Benjamin Franklin, Walter Isaacson tells us at the beginning of his long (but never tedious) new biography, "is the founding father who winks at us." By that, Isaacson explains, he means Franklin is the most human--and most modern--of the men who forged the American republic. We admire Washington, Jefferson and Adams, but they remain creatures of the 18th century. The man we encounter in "Benjamin Franklin" (Simon & Schuster. $30)--funny, pragmatic and self-aware--seems like one of us, or at least someone we'd like to be.

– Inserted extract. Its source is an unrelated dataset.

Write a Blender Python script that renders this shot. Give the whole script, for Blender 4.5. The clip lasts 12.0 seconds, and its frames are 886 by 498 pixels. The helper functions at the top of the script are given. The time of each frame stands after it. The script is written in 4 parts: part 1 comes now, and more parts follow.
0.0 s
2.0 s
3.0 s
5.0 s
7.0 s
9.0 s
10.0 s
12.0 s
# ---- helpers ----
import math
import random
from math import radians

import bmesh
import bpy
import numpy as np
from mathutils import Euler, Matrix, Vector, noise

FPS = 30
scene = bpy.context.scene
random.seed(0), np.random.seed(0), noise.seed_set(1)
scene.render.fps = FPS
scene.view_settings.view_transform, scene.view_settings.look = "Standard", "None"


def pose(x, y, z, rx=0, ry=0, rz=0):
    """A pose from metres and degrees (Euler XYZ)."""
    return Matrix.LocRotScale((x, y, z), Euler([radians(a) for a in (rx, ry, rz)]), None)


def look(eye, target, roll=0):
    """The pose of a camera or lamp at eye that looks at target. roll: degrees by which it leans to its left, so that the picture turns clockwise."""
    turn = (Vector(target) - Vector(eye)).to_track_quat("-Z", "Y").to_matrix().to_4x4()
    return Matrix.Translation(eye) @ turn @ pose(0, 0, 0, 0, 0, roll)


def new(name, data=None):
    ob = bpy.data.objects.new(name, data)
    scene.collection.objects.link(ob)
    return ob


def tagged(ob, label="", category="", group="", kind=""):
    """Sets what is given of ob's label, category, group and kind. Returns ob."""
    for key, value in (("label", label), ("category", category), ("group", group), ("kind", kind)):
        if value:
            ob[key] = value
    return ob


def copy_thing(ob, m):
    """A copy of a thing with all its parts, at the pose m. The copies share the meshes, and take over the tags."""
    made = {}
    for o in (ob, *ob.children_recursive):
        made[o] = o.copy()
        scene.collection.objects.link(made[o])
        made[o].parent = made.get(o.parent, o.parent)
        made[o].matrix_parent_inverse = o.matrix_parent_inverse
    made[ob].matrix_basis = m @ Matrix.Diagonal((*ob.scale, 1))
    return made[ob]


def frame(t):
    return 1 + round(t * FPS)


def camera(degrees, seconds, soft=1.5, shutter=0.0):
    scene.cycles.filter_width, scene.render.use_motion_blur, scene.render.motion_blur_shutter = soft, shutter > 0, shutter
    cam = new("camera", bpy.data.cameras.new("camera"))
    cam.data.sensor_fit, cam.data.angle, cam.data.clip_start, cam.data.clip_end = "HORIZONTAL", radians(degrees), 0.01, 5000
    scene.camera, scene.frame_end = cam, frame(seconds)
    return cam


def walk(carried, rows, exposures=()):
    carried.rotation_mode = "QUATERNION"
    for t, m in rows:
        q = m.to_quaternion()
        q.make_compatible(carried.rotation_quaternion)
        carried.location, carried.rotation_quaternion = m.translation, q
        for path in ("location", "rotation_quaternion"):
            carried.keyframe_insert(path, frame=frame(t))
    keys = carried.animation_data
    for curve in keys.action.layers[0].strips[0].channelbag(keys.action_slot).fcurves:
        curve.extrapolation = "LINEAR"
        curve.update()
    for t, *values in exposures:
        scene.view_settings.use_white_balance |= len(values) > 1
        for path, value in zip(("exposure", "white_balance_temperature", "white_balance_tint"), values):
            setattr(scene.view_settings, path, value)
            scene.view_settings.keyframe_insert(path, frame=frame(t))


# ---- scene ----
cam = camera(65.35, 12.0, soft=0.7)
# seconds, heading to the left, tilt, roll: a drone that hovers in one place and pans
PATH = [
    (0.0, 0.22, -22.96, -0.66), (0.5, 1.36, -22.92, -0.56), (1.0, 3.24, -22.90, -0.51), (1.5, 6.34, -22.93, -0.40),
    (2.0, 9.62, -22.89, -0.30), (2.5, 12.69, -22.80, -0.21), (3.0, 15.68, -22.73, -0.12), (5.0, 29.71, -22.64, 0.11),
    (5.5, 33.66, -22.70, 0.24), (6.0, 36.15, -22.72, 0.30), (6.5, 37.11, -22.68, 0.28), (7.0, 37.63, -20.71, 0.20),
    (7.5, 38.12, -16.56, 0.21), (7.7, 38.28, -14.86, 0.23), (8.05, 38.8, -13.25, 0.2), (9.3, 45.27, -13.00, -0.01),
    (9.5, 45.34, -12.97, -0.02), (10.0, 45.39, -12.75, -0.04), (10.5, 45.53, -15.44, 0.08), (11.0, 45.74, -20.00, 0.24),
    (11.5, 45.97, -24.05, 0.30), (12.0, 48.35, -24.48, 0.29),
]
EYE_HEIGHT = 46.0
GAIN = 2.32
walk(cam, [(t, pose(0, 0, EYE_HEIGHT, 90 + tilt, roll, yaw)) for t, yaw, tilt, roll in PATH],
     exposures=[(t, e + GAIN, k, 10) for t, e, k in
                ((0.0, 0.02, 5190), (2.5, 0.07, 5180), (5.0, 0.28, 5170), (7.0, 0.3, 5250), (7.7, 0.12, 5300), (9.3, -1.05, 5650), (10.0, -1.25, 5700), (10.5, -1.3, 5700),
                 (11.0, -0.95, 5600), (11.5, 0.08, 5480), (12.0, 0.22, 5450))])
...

Unlike Washington's cherry tree, Franklin's kite was real. His experiments with electricity made him one of the great scientists of his day. He was a middle-class business-man whose success as a printer and a journalist allowed him to retire at 42--and in notably un-Babbitt-like fashion, he devoted the rest of his life to his city and his country. He was the diplomat who persuaded the French to back the American Revolution and the author of the first great American autobiography. He was an excellent swimmer. There was almost nothing he couldn't do well, except write poetry.
But what truly distinguished Franklin was his knack of being great and human at the same time. He owned slaves as a younger man, but in his last years became an abolitionist. When he fathered an illegitimate son, he acknowledged his paternity and assumed the responsibility of raising the boy. Not that he ever managed to be more than an indifferent father or husband. When his wife died, Franklin, living in London, hadn't seen her for 10 years. Yet he loved to insinuate himself into other families, particularly ones with young women and teenage girls. But while he was a famous flirt, no evidence suggests that any of these relationships was other than platonic.
He seems kinkiest today in the joy he took in compiling and creating all those self-improvement maxims he published in Poor Richard's Almanac--"early to bed, early to rise" and so on. Generations of lazy boys--"boys who might otherwise have been happy," as Mark Twain put it--could have lived without that Franklin legacy. But he was no hypocrite. Isaacson--who, as former CEO of CNN and managing editor of Time, sounds as if he's followed those maxims--tells us Franklin practiced what he preached, and often laughed at himself while he did so. It's convenient to be "a reasonable creature," he wrote, "since it enables one to find or make a reason for everything one has a mind to do."
By a happy accident, this is the second excellent biography of Franklin to appear in two years, after Edmund S. Morgan's sublime "Benjamin Franklin." Morgan, at 337 pages, is as terse as Isaacson (at 590) is loquacious, but both provide illuminating portraits of a quintessential, and perennially contemporary, American spirit.